■ Instruction: Copy every line of the listing that holds the string "More".

(Entries with animation source code)
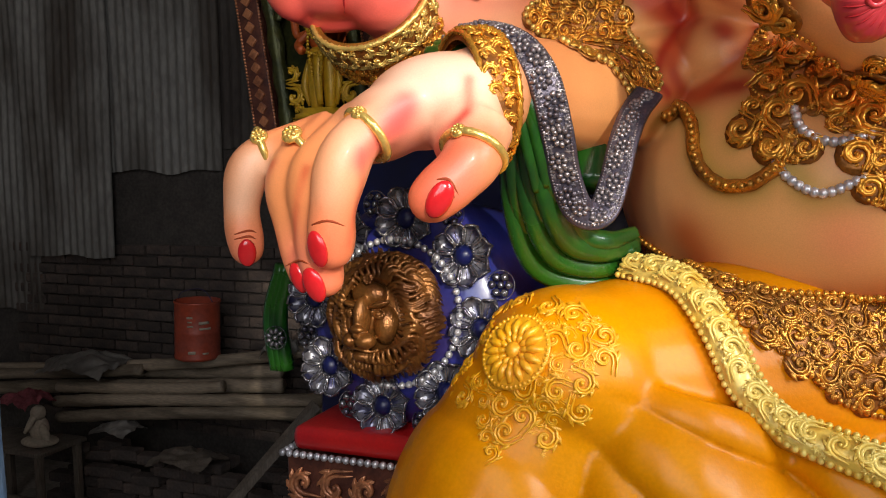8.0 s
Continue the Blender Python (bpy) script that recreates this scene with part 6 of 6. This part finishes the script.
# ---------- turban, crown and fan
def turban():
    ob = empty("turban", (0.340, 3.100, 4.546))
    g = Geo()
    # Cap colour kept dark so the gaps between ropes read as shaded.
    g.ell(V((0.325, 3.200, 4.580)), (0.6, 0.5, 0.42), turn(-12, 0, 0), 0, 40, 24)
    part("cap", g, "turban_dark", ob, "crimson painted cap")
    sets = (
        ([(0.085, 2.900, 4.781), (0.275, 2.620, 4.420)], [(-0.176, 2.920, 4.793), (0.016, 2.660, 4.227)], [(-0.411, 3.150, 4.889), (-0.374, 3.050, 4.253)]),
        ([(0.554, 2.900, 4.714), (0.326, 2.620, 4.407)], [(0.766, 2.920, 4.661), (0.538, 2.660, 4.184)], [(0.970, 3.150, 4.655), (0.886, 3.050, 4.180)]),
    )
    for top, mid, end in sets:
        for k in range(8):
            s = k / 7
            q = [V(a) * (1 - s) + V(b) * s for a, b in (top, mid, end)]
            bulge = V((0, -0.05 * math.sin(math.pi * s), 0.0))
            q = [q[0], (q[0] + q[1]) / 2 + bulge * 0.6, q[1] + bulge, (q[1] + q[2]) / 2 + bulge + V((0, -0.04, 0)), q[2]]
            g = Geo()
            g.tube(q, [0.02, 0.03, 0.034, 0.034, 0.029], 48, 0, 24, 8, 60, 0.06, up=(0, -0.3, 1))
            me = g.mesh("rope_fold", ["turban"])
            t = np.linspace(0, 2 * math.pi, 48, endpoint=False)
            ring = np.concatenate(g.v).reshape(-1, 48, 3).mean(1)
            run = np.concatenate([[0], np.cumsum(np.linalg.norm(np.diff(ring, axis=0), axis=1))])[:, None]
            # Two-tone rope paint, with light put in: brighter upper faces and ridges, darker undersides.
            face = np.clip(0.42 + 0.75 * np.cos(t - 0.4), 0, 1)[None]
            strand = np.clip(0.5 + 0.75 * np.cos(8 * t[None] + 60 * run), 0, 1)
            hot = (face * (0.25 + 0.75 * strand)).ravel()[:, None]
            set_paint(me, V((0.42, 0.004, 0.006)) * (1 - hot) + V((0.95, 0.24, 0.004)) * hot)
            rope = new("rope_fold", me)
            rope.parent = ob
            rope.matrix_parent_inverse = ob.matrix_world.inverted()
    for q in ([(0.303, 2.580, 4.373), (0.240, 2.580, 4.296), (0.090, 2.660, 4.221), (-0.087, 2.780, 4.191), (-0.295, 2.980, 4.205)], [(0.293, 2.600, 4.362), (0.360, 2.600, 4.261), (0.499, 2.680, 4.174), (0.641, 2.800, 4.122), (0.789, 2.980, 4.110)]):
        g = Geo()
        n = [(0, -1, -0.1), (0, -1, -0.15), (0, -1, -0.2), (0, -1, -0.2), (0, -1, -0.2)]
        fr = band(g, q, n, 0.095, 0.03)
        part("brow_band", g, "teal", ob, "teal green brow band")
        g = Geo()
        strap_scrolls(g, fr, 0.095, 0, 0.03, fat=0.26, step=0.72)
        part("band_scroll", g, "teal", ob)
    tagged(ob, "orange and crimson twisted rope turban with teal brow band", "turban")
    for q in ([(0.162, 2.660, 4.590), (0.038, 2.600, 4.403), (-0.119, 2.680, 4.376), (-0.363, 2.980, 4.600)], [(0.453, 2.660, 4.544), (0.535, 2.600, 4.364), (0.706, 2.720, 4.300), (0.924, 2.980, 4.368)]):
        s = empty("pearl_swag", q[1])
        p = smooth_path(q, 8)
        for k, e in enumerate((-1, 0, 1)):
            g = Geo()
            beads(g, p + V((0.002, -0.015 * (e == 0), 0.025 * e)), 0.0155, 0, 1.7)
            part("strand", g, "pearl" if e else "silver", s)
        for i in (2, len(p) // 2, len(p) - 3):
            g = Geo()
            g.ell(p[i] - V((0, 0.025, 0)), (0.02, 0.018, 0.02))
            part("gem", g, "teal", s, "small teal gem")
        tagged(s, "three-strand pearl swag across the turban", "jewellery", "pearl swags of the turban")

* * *

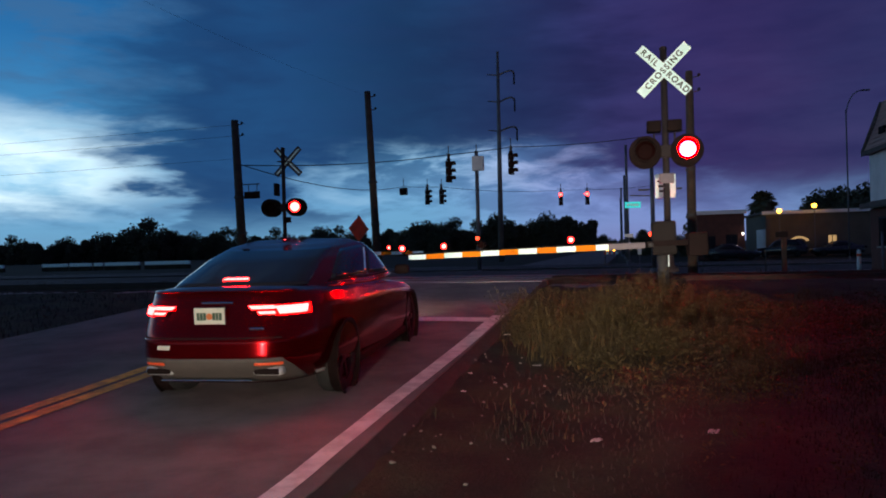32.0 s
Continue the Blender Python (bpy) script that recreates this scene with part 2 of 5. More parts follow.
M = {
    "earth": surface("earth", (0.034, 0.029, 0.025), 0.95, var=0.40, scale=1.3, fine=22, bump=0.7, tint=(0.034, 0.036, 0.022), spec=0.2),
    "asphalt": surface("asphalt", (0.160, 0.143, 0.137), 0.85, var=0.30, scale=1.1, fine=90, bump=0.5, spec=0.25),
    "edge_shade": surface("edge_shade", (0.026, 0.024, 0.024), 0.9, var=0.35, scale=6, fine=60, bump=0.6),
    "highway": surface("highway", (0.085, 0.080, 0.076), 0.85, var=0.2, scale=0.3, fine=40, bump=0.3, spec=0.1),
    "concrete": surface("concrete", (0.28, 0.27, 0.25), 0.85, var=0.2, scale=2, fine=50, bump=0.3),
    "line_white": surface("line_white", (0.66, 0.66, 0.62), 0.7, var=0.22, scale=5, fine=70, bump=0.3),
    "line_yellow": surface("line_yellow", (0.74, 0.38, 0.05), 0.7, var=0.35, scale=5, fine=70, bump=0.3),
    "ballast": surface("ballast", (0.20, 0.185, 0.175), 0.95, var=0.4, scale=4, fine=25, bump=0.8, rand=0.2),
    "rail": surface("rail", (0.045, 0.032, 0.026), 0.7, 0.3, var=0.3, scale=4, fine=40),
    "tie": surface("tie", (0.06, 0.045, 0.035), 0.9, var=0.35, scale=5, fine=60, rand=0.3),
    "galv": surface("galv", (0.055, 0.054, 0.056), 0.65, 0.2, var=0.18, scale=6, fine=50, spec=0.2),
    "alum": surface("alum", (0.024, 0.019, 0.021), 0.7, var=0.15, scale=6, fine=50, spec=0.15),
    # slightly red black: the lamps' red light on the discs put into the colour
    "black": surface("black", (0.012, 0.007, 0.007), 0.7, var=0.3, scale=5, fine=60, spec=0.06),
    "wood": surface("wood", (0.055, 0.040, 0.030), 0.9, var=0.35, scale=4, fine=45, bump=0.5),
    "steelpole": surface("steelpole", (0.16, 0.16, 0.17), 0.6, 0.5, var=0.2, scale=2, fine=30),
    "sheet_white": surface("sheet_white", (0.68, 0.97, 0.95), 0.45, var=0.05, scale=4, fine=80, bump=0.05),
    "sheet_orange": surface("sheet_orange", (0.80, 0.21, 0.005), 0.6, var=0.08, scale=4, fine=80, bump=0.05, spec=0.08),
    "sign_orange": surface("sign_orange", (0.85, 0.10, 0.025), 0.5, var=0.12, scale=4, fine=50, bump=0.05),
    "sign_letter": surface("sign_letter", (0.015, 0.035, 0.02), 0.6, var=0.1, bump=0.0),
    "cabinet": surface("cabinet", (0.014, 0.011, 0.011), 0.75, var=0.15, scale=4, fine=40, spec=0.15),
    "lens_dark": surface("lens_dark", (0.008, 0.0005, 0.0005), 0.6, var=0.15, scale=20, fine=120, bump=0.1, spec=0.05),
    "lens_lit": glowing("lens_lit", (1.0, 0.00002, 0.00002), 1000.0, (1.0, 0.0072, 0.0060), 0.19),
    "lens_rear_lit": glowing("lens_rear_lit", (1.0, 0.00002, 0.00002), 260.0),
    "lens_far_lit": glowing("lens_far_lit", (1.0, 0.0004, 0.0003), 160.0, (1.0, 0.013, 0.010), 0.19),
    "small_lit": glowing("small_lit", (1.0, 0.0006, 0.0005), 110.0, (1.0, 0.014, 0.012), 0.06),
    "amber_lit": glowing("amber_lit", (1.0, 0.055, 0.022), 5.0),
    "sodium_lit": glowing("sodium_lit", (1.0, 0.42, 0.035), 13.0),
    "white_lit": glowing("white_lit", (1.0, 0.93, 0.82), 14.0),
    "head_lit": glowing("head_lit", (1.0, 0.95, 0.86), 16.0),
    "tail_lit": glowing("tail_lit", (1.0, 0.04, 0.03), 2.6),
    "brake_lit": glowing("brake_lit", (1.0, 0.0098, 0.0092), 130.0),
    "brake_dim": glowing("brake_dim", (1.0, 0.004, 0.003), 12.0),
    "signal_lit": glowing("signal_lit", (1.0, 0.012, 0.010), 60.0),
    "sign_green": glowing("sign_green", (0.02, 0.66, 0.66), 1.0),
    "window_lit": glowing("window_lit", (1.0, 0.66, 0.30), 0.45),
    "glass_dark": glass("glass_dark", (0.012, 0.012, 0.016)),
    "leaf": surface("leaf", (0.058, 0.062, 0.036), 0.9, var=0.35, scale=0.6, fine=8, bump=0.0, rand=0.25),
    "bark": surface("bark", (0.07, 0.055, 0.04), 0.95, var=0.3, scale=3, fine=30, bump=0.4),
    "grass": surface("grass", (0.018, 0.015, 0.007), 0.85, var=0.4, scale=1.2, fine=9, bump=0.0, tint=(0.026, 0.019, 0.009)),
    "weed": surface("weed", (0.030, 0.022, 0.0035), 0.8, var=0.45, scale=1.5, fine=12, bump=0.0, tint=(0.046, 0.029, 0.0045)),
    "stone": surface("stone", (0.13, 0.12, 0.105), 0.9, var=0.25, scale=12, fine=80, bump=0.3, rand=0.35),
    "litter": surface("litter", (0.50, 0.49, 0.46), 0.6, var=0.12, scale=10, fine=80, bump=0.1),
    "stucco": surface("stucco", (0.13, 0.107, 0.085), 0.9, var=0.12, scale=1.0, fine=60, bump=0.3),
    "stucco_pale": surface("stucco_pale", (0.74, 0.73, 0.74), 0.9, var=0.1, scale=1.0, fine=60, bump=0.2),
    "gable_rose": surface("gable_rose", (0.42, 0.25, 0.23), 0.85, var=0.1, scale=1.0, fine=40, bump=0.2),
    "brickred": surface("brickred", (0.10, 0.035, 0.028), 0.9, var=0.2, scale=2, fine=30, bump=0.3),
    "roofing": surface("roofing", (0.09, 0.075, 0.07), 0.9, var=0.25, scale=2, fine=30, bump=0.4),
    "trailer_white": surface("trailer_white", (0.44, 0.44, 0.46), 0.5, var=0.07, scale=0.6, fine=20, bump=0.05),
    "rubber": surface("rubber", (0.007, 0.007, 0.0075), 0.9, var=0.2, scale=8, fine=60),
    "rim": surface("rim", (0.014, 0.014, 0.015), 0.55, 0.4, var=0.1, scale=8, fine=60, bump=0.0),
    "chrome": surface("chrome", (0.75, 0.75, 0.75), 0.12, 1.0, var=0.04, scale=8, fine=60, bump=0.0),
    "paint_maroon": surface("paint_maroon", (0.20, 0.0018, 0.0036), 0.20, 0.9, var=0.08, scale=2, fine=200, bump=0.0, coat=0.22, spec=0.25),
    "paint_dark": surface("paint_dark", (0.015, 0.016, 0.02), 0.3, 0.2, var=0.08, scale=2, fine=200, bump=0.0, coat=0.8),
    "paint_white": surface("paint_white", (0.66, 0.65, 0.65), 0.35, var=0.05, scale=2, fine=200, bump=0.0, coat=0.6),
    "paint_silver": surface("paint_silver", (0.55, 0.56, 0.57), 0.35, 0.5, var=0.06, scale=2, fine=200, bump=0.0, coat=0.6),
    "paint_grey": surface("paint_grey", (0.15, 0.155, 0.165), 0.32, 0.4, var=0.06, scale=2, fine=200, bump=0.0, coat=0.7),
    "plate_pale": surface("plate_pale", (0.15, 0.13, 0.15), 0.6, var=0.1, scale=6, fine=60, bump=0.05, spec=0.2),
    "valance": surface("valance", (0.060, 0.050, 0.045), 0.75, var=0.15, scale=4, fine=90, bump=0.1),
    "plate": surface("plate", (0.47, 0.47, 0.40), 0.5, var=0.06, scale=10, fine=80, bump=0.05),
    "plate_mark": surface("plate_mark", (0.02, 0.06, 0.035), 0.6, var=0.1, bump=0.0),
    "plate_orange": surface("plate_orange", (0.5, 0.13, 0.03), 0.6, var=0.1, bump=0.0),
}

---

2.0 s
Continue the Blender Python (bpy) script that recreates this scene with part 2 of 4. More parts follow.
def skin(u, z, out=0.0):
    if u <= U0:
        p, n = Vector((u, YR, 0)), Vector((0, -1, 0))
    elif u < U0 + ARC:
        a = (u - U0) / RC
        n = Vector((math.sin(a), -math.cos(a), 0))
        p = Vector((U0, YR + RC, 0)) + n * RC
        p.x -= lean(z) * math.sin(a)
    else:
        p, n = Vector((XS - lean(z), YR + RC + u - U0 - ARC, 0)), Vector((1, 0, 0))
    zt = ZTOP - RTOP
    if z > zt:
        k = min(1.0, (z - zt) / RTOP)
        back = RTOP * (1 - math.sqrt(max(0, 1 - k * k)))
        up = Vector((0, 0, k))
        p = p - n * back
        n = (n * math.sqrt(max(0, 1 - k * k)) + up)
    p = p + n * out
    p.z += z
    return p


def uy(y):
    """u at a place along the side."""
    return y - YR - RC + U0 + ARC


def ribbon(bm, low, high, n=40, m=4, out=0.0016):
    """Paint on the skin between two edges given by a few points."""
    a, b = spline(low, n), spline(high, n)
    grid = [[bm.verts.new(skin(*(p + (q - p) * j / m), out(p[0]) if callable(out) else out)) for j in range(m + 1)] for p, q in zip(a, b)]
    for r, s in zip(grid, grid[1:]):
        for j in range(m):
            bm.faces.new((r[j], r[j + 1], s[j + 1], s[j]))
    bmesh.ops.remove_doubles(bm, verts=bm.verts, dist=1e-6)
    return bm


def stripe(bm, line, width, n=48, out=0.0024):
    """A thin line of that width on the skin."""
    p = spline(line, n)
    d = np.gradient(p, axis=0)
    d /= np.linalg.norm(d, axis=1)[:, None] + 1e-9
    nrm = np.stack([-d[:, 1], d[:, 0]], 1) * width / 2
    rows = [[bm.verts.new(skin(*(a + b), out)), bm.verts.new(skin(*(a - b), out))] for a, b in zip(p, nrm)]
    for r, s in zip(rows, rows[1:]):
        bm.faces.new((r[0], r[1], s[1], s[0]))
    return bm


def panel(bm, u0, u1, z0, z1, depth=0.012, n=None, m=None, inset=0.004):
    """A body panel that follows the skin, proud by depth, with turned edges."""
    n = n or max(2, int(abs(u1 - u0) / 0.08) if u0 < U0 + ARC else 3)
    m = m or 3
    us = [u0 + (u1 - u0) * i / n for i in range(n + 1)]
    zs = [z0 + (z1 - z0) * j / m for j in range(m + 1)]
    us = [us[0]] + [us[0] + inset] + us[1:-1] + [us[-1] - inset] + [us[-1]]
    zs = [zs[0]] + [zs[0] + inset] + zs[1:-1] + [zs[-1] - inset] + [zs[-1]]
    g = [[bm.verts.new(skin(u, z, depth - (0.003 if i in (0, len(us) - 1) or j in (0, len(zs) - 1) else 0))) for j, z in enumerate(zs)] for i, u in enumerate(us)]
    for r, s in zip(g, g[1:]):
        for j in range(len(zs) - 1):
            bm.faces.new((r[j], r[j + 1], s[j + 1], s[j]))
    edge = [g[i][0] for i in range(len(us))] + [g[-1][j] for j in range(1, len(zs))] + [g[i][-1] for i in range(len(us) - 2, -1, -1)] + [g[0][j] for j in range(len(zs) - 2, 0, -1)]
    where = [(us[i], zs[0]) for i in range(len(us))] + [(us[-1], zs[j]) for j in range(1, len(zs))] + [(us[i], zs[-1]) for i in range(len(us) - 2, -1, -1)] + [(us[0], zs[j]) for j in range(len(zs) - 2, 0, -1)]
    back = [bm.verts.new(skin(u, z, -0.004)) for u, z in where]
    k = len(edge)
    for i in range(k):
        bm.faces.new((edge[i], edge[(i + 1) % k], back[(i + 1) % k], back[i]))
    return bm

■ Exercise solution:
Continue the Blender Python (bpy) script that recreates this scene with part 2 of 5. More parts follow.
Continue the Blender Python (bpy) script that recreates this scene with part 2 of 4. More parts follow.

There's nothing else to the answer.